🤖 AI Summary
This work addresses the challenge that AI data centers, constrained by fixed site-level power capacity, experience sharply increased cooling energy demands during high-temperature periods, which compromises computational resource availability. To overcome this limitation, the authors propose ComputeAmp, a novel framework that, for the first time, enables adaptive co-optimization of non-evaporative cooling systems, battery energy storage, and computational workloads. By dynamically coordinating cooling, energy storage, and computing in both time and space under a fixed power budget, ComputeAmp transcends traditional static provisioning strategies. This approach significantly enhances usable compute capacity under local constraints on both electricity and water resources while effectively mitigating power wastage caused by cooling load peaks.
📝 Abstract
The deployment of artificial intelligence is increasingly constrained by limited site-level power capacity, which must support both compute systems and non-compute systems (primarily cooling) at all times. Cooling power demand, especially in non-evaporative cooling systems, can increase substantially with ambient temperature in the summer, producing recurring periods of elevated cooling power that often lasts for multiple hours per day. Therefore, maximizing compute capacity under a limited site-level power budget is an important planning and operational challenge. Sizing the compute system conservatively based on peak cooling power can leave part of the site-level power capacity underutilized when the cooling power is below its peak, particularly in cooler months.

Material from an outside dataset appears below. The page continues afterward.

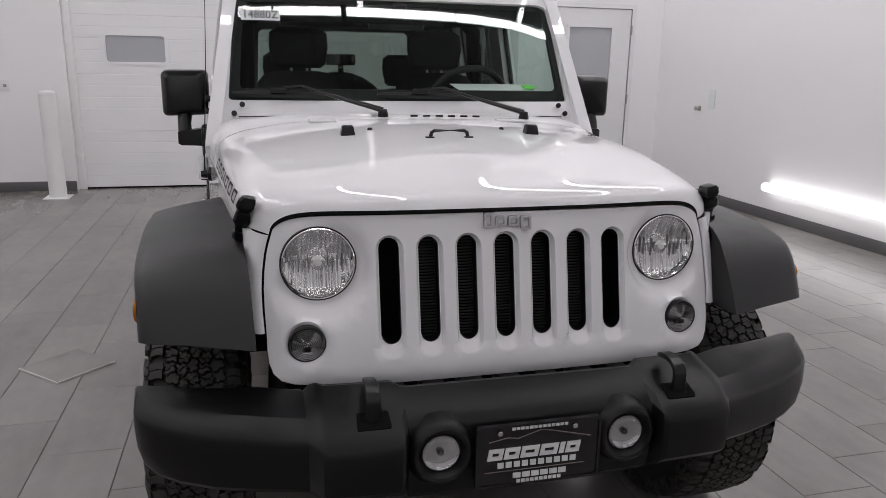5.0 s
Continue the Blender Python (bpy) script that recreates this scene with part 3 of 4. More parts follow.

On the other hand, sizing the compute system aggressively based on low cooling power can cause the total site-level power demand to exceed the site-level power capacity during hot days in the summer. This paper proposes ComputeAmp (Compute Amplifier), a framework that maximizes the compute capacity by jointly and dynamically leveraging cooling, battery energy storage, and computing-based adaptation. We discuss the opportunities and limitations of ComputeAmp and illustrate its potential to significantly expand usable compute capacity within local power and water resource limits. We also present a problem formulation for ComputeAmp and highlight a few algorithmic and operational challenges.